REQUIREMENT: Retype the listing that follows, exactly as written.

:::

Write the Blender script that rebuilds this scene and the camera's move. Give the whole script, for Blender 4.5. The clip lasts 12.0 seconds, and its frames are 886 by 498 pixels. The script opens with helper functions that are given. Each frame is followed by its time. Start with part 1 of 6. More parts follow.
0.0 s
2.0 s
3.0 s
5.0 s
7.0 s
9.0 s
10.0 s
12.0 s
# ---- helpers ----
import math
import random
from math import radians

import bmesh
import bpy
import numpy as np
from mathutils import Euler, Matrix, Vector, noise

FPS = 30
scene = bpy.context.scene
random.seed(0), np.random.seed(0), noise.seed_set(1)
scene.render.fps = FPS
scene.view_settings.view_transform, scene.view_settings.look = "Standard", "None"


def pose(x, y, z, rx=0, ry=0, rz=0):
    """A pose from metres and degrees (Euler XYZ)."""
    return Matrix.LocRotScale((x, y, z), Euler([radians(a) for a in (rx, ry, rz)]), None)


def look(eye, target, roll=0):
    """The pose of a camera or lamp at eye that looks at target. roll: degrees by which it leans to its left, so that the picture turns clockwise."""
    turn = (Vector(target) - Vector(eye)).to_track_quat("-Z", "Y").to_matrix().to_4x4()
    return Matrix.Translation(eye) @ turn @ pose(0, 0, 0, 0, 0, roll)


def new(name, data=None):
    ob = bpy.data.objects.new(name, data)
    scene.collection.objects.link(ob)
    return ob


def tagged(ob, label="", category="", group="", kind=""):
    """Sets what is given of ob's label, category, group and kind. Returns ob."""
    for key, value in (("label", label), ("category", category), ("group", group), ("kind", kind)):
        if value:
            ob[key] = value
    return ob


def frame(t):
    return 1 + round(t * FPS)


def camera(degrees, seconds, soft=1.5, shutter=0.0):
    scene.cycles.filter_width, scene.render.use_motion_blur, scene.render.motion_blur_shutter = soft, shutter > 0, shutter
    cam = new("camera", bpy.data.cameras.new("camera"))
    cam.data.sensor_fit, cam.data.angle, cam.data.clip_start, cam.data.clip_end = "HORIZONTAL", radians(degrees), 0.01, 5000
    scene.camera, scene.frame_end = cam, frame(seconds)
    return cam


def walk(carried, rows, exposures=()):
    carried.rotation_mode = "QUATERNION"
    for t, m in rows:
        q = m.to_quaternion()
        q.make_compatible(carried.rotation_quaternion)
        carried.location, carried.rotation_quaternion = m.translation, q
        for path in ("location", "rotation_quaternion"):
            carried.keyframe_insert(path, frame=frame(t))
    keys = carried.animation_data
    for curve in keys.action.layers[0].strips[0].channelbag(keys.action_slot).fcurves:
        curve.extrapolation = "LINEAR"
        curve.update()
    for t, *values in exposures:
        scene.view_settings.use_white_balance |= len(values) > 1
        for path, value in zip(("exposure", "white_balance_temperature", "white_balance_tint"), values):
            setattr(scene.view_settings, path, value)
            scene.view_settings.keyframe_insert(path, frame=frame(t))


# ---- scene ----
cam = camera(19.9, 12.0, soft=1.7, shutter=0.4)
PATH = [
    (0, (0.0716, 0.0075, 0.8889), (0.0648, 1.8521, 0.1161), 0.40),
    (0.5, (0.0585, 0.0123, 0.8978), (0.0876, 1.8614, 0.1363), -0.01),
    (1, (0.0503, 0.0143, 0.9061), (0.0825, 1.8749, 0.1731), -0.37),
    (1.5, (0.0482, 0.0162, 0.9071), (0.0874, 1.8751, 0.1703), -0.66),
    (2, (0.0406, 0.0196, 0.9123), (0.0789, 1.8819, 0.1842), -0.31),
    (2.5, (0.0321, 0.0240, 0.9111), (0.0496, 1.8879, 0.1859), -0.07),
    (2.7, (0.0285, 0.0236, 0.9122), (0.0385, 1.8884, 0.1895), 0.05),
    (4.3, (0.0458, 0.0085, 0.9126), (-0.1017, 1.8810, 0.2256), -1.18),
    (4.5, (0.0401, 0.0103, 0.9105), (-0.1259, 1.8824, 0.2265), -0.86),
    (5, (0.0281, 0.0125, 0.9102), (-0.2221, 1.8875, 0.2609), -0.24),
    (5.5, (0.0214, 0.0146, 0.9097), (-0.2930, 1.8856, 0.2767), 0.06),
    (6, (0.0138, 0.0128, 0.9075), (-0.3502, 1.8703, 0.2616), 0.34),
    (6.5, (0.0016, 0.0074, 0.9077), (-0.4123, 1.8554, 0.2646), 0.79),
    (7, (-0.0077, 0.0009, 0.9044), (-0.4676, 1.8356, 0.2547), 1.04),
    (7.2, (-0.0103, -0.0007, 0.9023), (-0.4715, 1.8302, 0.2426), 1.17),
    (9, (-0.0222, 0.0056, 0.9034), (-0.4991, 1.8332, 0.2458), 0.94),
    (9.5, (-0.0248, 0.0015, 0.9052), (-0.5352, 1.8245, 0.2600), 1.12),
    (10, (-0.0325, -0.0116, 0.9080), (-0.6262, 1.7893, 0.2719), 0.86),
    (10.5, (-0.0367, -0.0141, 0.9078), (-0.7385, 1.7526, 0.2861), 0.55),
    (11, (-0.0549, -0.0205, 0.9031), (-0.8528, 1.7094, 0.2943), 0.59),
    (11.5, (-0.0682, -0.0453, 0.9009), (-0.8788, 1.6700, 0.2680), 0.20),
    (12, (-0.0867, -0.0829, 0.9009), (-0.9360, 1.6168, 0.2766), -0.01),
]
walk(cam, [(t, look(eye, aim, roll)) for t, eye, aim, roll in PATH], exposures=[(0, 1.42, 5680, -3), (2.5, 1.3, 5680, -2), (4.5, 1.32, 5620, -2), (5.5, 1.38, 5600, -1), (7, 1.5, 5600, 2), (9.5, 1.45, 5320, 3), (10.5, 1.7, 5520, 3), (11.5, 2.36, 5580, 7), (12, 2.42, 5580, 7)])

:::

WORKED ANSWER:
Write the Blender script that rebuilds this scene and the camera's move. Give the whole script, for Blender 4.5. The clip lasts 12.0 seconds, and its frames are 886 by 498 pixels. The script opens with helper functions that are given. Each frame is followed by its time. Start with part 1 of 6. More parts follow.
0.0 s
2.0 s
3.0 s
5.0 s
7.0 s
9.0 s
10.0 s
12.0 s
# ---- helpers ----
import math
import random
from math import radians

import bmesh
import bpy
import numpy as np
from mathutils import Euler, Matrix, Vector, noise

FPS = 30
scene = bpy.context.scene
random.seed(0), np.random.seed(0), noise.seed_set(1)
scene.render.fps = FPS
scene.view_settings.view_transform, scene.view_settings.look = "Standard", "None"


def pose(x, y, z, rx=0, ry=0, rz=0):
    """A pose from metres and degrees (Euler XYZ)."""
    return Matrix.LocRotScale((x, y, z), Euler([radians(a) for a in (rx, ry, rz)]), None)


def look(eye, target, roll=0):
    """The pose of a camera or lamp at eye that looks at target. roll: degrees by which it leans to its left, so that the picture turns clockwise."""
    turn = (Vector(target) - Vector(eye)).to_track_quat("-Z", "Y").to_matrix().to_4x4()
    return Matrix.Translation(eye) @ turn @ pose(0, 0, 0, 0, 0, roll)


def new(name, data=None):
    ob = bpy.data.objects.new(name, data)
    scene.collection.objects.link(ob)
    return ob


def tagged(ob, label="", category="", group="", kind=""):
    """Sets what is given of ob's label, category, group and kind. Returns ob."""
    for key, value in (("label", label), ("category", category), ("group", group), ("kind", kind)):
        if value:
            ob[key] = value
    return ob


def frame(t):
    return 1 + round(t * FPS)


def camera(degrees, seconds, soft=1.5, shutter=0.0):
    scene.cycles.filter_width, scene.render.use_motion_blur, scene.render.motion_blur_shutter = soft, shutter > 0, shutter
    cam = new("camera", bpy.data.cameras.new("camera"))
    cam.data.sensor_fit, cam.data.angle, cam.data.clip_start, cam.data.clip_end = "HORIZONTAL", radians(degrees), 0.01, 5000
    scene.camera, scene.frame_end = cam, frame(seconds)
    return cam


def walk(carried, rows, exposures=()):
    carried.rotation_mode = "QUATERNION"
    for t, m in rows:
        q = m.to_quaternion()
        q.make_compatible(carried.rotation_quaternion)
        carried.location, carried.rotation_quaternion = m.translation, q
        for path in ("location", "rotation_quaternion"):
            carried.keyframe_insert(path, frame=frame(t))
    keys = carried.animation_data
    for curve in keys.action.layers[0].strips[0].channelbag(keys.action_slot).fcurves:
        curve.extrapolation = "LINEAR"
        curve.update()
    for t, *values in exposures:
        scene.view_settings.use_white_balance |= len(values) > 1
        for path, value in zip(("exposure", "white_balance_temperature", "white_balance_tint"), values):
            setattr(scene.view_settings, path, value)
            scene.view_settings.keyframe_insert(path, frame=frame(t))


# ---- scene ----
cam = camera(19.9, 12.0, soft=1.7, shutter=0.4)
PATH = [
    (0, (0.0716, 0.0075, 0.8889), (0.0648, 1.8521, 0.1161), 0.40),
    (0.5, (0.0585, 0.0123, 0.8978), (0.0876, 1.8614, 0.1363), -0.01),
    (1, (0.0503, 0.0143, 0.9061), (0.0825, 1.8749, 0.1731), -0.37),
    (1.5, (0.0482, 0.0162, 0.9071), (0.0874, 1.8751, 0.1703), -0.66),
    (2, (0.0406, 0.0196, 0.9123), (0.0789, 1.8819, 0.1842), -0.31),
    (2.5, (0.0321, 0.0240, 0.9111), (0.0496, 1.8879, 0.1859), -0.07),
    (2.7, (0.0285, 0.0236, 0.9122), (0.0385, 1.8884, 0.1895), 0.05),
    (4.3, (0.0458, 0.0085, 0.9126), (-0.1017, 1.8810, 0.2256), -1.18),
    (4.5, (0.0401, 0.0103, 0.9105), (-0.1259, 1.8824, 0.2265), -0.86),
    (5, (0.0281, 0.0125, 0.9102), (-0.2221, 1.8875, 0.2609), -0.24),
    (5.5, (0.0214, 0.0146, 0.9097), (-0.2930, 1.8856, 0.2767), 0.06),
    (6, (0.0138, 0.0128, 0.9075), (-0.3502, 1.8703, 0.2616), 0.34),
    (6.5, (0.0016, 0.0074, 0.9077), (-0.4123, 1.8554, 0.2646), 0.79),
    (7, (-0.0077, 0.0009, 0.9044), (-0.4676, 1.8356, 0.2547), 1.04),
    (7.2, (-0.0103, -0.0007, 0.9023), (-0.4715, 1.8302, 0.2426), 1.17),
    (9, (-0.0222, 0.0056, 0.9034), (-0.4991, 1.8332, 0.2458), 0.94),
    (9.5, (-0.0248, 0.0015, 0.9052), (-0.5352, 1.8245, 0.2600), 1.12),
    (10, (-0.0325, -0.0116, 0.9080), (-0.6262, 1.7893, 0.2719), 0.86),
    (10.5, (-0.0367, -0.0141, 0.9078), (-0.7385, 1.7526, 0.2861), 0.55),
    (11, (-0.0549, -0.0205, 0.9031), (-0.8528, 1.7094, 0.2943), 0.59),
    (11.5, (-0.0682, -0.0453, 0.9009), (-0.8788, 1.6700, 0.2680), 0.20),
    (12, (-0.0867, -0.0829, 0.9009), (-0.9360, 1.6168, 0.2766), -0.01),
]
walk(cam, [(t, look(eye, aim, roll)) for t, eye, aim, roll in PATH], exposures=[(0, 1.42, 5680, -3), (2.5, 1.3, 5680, -2), (4.5, 1.32, 5620, -2), (5.5, 1.38, 5600, -1), (7, 1.5, 5600, 2), (9.5, 1.45, 5320, 3), (10.5, 1.7, 5520, 3), (11.5, 2.36, 5580, 7), (12, 2.42, 5580, 7)])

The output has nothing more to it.